Over the last decade, online multiplayer games have turned into more personal experiences. Call of Duty: Black Ops 4, Fortnite, Anthem and more are offering new ways for players to enhance their characters. From outfits to weapon skins and even emotes, players can adorn their avatars in a way that reflects their taste and personal style.
Missing from these games, however, is the ability to change your voice. Modulate, a computer software company co-founded by Mike Pappas and Carter Huffman, aims to address this with a technology called “voice skins” which allows you to change your voice on the fly.
Using deep neural networks and machine learning, Modulate allows you to customize your voice. You can choose to sound like the opposite gender, a celebrity or even create your own custom voice. Your emotion and cadence will remain the same, with Modulate giving you full control over how your vocal cords will be used.
According to CTO Carter Huffman, he became interested in the potential for voice skin technology around 2015 after trying photo editing apps such as Prisma. These have the potential to drastically edit existing photos and make them look like other famous works of art.
Huffman realized that there was potential for this kind of technology to find a home in audio. It took him about a year to get results during his experimentation phase, eventually finding that adversarial technology made the process easier.
“This is something that people have wanted for 100 years,” CEO Pappas said. “It has shown up in sci-fi, in games, and in stories all over the place – as something that, obviously, we should be developing.”
Modulate works by having one neural network listen to a user’s voice and then try to produce something, which is then examined by a second adversarial neural network. That network then determines whether or not the voice produced is doing what it aimed to do. For example, in order to make the voice skin for Barack Obama sound like him, the adversarial network was given clips of his speeches so it could better understand his voice.
The process is iterative, with the adversarial network identifying specific parts of the voice skin’s audio that don’t sound correct. If a voice is the wrong pitch, for instance, this will be corrected, and the voice skin network will not make this mistake on its next try.
“Eventually, it outputs speech that the adversary cannot tell the difference between the voice skin’s output and real Barack Obama. And if the adversary is really good, then we also cannot tell the difference,” Huffman added.
The goal, however, is not for you to impersonate another person. Modulate uses a digital watermark that computer programs can detect that will alert them of someone making use of a voice skin. The plan is for the technology to be directly implemented into other programs rather than used on its own. This should make voice fraud during phone calls impossible, and you will not be able to impersonate well-known voice actors in order to make a reel for your own work.

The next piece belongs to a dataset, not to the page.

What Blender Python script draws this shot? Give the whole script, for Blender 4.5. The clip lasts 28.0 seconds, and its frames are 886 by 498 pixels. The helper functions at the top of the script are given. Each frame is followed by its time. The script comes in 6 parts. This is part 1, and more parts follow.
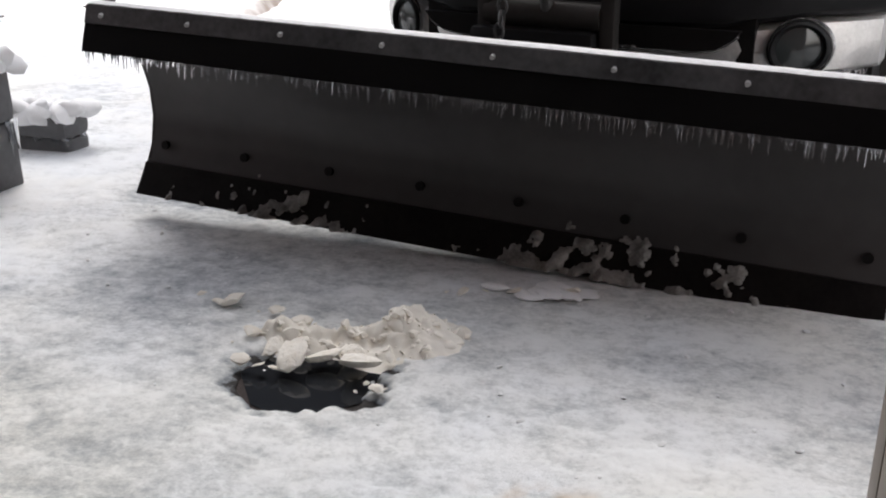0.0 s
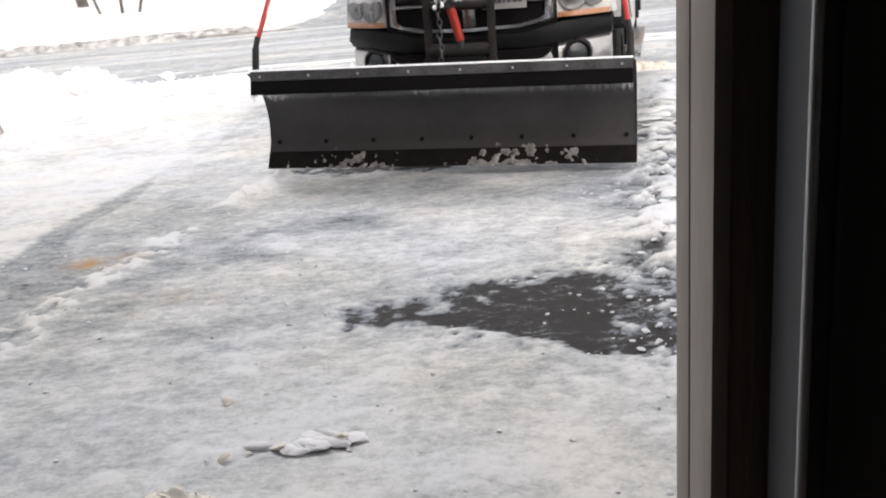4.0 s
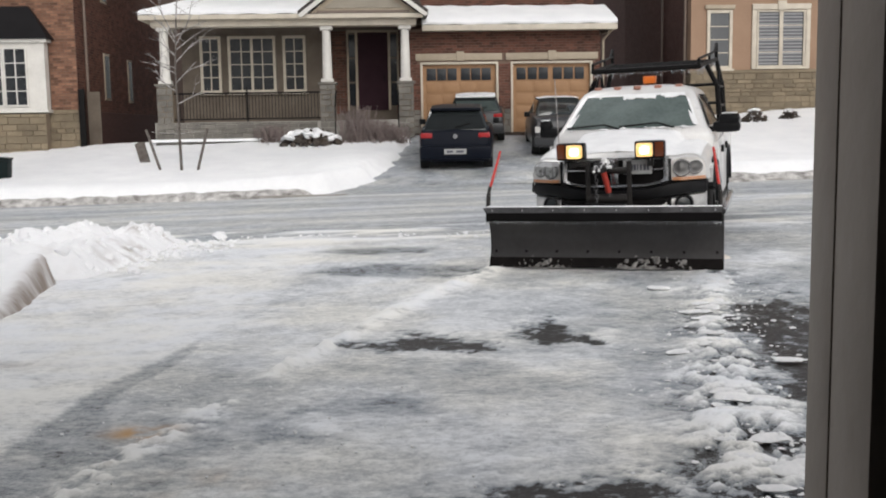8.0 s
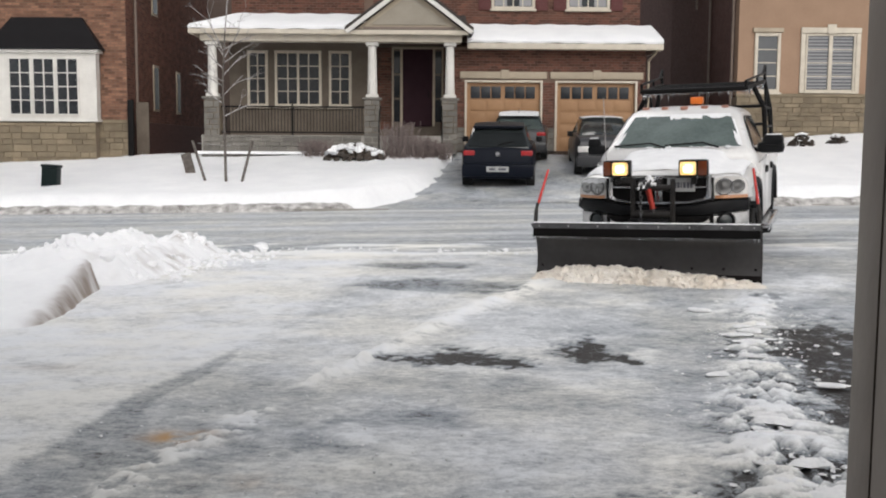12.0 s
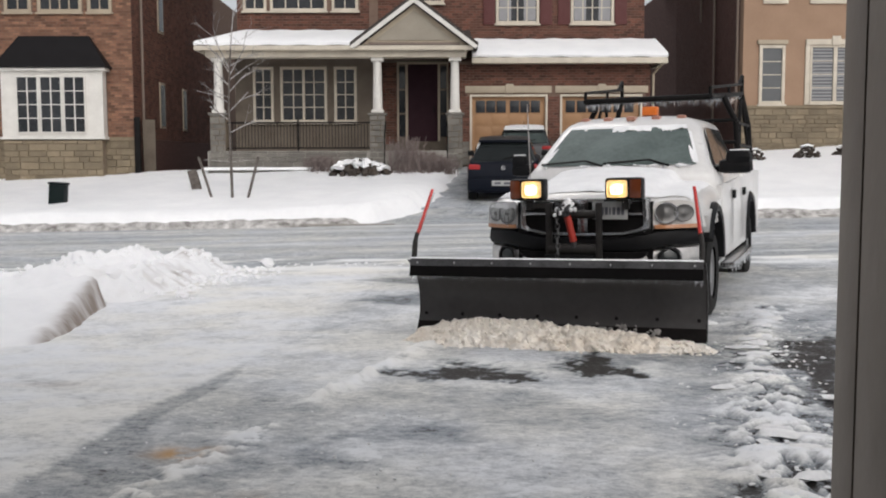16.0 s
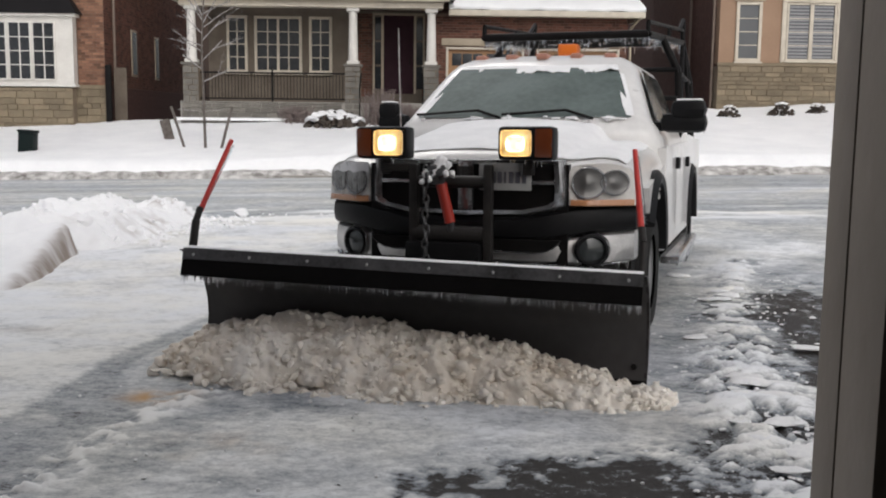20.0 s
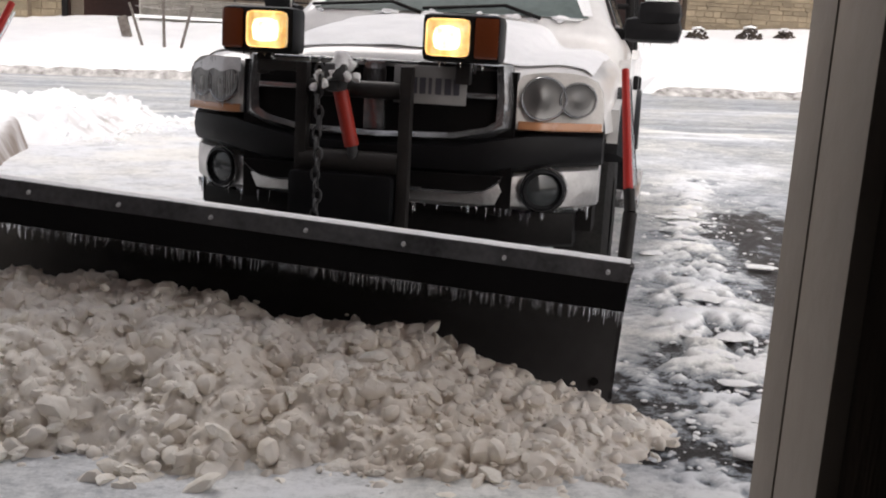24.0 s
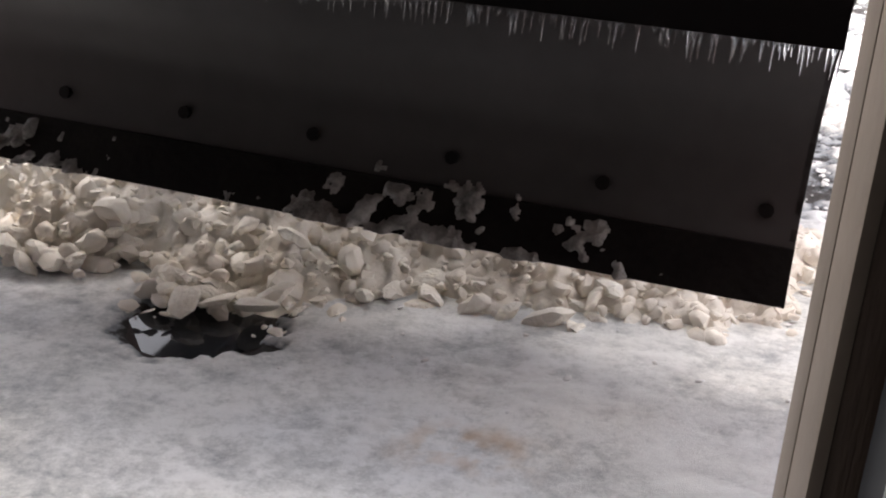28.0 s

If Modulate was used in a large game like Fortnite, it would likely be built natively into the application. Pappas also clarified that certain companies develop the voice chat systems for multiple games, and Modulate could work with them to implement it across several supported games as well. The technology would allow for the games to point out which users are using Modulate but the company will ultimately leave it up to the game’s developers to determine whether or not they’ll make use of it.
Pappas and Huffman want Modulate to be used for players to better express themselves in their favorite games.
Pappas and Huffman want Modulate to be used for players to better express themselves in their favorite games. If the skin you happen to be wearing is of something menacing or makes your avatar look intimidating, Modulate could more easily portray this. Likewise, for those self-conscious about their own voices, the technology would allow them to communicate with others more comfortably.
In the immediate future, Modulate plans on continuing its pilot program which is integrating and testing the technology into existing chat platforms and games. As the company continues to grow, it aims to add additional features such as changes to your accent. Pappas believes it could have applications outside of just video game chat. Since the technology is affecting tonality rather than the words themselves, it would be easily applicable across multiple languages, as well.
“We’re starting in the gaming space, but we really see this as a fundamentally required technology in order for you to use voice chat, and everyone’s going to use voice chat,” he said.
Huffman noted that with virtual reality technology becoming more lifelike, voice skins could make the experience even more immersive. As of now, your options are limited.
The possibilities are nearly endless, and we’ll likely see the first fruits of the team’s labor later this year.
“It’s the Ready Player One dream, right?” Huffman said. “You’re inhabiting this character, and then you speak, and it’s just your voice, or maybe a Darth Vader voice. But you can’t convincingly be the rest of that character that you want to be.”
Modulate would certainly give game developers more options for in-game goodies. Alongside the latest costume, games could offer voice skins as rewards for high-level play. The possibilities are nearly endless, and we’ll likely see the first fruits of the team’s labor later this year. The plan is for Modulate to be integrated into existing games by the end of 2019, and possibly within the next six months.
If you’d like to hear Modulate’s technology in real-time, you can try a demonstration on the company’s website. Multiple sliders let you make fine adjustments to your recording, and the results are both impressive and hilarious. As more users try out Modulate and it learns more about sounds (such as laughter) the neural networks will go on to create a more polished and believable product.